Scene script records:
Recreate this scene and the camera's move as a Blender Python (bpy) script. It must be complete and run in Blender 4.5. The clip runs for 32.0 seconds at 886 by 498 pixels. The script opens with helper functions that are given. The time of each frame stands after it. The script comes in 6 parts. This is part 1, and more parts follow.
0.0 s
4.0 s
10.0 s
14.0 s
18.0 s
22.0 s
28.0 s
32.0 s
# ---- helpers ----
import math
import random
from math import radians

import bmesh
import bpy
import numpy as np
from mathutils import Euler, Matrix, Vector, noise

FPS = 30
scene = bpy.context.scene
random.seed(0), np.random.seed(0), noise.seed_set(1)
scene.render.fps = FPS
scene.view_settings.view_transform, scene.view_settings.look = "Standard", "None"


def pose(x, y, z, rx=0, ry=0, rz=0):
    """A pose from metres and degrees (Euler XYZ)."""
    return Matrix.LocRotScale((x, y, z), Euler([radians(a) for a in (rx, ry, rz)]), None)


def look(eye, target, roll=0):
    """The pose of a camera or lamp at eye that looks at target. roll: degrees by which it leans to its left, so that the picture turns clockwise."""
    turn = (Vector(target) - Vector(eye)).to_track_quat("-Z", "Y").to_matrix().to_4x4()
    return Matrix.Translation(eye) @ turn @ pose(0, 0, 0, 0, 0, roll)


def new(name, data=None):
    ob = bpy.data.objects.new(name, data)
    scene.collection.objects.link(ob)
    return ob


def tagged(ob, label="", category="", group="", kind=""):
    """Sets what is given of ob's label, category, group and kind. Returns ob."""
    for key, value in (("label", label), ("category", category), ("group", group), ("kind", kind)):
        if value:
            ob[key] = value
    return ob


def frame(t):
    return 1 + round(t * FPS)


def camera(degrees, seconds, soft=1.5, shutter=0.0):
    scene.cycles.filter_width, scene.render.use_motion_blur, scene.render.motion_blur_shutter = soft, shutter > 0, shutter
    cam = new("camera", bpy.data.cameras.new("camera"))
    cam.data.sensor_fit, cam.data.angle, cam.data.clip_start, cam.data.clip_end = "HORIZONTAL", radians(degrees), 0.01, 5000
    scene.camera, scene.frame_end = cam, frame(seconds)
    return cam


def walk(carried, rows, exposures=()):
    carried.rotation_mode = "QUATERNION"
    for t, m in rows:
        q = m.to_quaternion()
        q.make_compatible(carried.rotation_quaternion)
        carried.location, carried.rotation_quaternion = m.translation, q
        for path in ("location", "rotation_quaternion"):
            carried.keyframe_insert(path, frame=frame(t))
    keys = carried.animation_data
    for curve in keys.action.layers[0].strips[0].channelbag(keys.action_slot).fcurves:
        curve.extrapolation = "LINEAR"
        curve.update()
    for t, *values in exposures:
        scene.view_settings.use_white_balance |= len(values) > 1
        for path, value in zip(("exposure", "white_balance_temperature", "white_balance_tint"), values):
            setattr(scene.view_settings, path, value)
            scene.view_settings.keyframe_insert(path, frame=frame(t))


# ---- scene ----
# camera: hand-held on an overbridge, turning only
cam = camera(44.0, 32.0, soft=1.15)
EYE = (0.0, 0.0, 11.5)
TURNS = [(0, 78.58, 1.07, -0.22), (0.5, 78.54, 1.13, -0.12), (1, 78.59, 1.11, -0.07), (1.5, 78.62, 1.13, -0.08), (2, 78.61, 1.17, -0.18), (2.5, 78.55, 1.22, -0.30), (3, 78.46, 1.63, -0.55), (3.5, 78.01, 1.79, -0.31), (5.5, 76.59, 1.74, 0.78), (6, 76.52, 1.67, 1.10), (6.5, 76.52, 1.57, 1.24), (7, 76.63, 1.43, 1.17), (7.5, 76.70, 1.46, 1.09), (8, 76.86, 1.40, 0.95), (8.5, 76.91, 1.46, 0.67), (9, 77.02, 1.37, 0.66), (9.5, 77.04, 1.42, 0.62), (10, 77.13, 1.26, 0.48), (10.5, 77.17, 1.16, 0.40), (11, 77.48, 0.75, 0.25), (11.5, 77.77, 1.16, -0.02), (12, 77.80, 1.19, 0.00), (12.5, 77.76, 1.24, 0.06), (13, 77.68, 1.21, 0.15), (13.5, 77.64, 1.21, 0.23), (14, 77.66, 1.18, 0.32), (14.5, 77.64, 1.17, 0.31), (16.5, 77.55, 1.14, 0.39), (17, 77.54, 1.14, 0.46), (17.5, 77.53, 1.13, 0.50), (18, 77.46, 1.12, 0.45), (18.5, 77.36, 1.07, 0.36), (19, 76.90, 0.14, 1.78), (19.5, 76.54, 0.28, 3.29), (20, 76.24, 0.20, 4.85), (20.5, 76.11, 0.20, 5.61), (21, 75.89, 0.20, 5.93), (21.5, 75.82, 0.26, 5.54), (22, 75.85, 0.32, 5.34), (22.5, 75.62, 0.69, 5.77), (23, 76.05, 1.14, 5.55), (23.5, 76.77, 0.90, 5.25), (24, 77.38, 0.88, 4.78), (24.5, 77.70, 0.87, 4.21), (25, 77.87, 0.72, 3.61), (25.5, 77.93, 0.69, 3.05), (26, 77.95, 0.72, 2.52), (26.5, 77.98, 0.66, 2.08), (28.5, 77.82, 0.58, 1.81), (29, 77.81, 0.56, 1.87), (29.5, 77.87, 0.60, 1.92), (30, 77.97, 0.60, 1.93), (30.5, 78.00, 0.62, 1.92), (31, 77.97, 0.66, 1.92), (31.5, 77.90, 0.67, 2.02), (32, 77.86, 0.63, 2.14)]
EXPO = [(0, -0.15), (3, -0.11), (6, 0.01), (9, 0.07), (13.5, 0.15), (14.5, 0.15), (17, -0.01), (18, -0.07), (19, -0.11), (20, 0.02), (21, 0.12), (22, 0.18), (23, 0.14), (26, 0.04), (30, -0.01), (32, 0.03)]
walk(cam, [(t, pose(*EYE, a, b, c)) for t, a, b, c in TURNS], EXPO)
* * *
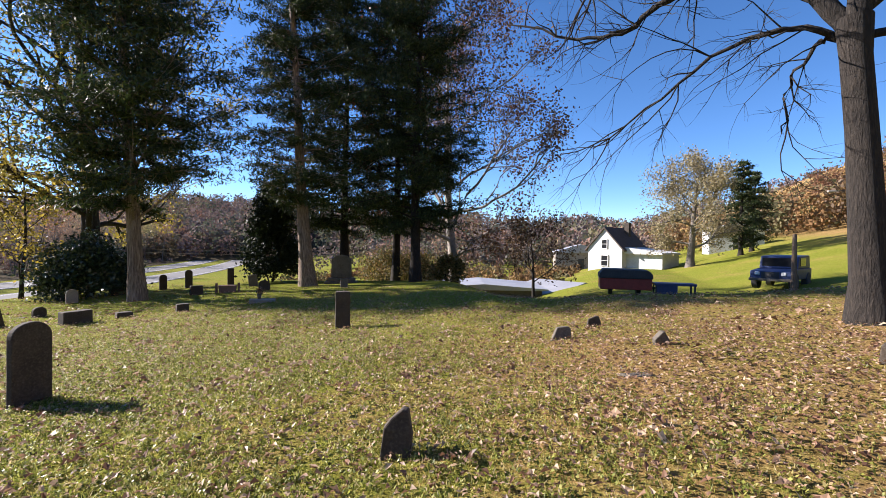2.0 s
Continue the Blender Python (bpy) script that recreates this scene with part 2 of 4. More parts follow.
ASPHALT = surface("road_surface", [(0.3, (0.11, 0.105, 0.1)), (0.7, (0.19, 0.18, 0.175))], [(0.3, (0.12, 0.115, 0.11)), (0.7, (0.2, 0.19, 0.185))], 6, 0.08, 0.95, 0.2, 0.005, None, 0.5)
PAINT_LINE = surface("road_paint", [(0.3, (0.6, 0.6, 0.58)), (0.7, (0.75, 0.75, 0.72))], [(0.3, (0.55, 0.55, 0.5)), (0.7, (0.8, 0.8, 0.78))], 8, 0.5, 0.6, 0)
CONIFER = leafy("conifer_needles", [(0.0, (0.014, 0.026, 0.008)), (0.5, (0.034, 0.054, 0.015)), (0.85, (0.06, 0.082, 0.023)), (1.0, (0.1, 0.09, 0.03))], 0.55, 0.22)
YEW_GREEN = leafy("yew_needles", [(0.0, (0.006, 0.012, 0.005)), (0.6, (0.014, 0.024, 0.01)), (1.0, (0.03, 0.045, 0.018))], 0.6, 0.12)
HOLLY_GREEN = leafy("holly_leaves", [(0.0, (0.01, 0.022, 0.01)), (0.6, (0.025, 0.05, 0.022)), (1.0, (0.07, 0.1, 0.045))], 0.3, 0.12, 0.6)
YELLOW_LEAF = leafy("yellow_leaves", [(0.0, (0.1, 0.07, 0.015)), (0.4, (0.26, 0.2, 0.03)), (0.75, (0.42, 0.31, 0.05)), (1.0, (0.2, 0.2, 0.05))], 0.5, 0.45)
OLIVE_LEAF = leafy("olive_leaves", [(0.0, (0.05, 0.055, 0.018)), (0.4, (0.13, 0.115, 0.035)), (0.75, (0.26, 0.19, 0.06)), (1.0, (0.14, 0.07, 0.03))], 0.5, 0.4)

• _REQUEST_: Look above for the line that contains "ob[key] = value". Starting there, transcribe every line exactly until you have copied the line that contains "scene.view_settings.keyframe_insert(path, frame=frame(t))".

• _COMPLETED TASK_:
            ob[key] = value
    return ob


def frame(t):
    return 1 + round(t * FPS)


def camera(degrees, seconds, soft=1.5, shutter=0.0):
    scene.cycles.filter_width, scene.render.use_motion_blur, scene.render.motion_blur_shutter = soft, shutter > 0, shutter
    cam = new("camera", bpy.data.cameras.new("camera"))
    cam.data.sensor_fit, cam.data.angle, cam.data.clip_start, cam.data.clip_end = "HORIZONTAL", radians(degrees), 0.01, 5000
    scene.camera, scene.frame_end = cam, frame(seconds)
    return cam


def walk(carried, rows, exposures=()):
    carried.rotation_mode = "QUATERNION"
    for t, m in rows:
        q = m.to_quaternion()
        q.make_compatible(carried.rotation_quaternion)
        carried.location, carried.rotation_quaternion = m.translation, q
        for path in ("location", "rotation_quaternion"):
            carried.keyframe_insert(path, frame=frame(t))
    keys = carried.animation_data
    for curve in keys.action.layers[0].strips[0].channelbag(keys.action_slot).fcurves:
        curve.extrapolation = "LINEAR"
        curve.update()
    for t, *values in exposures:
        scene.view_settings.use_white_balance |= len(values) > 1
        for path, value in zip(("exposure", "white_balance_temperature", "white_balance_tint"), values):
            setattr(scene.view_settings, path, value)
            scene.view_settings.keyframe_insert(path, frame=frame(t))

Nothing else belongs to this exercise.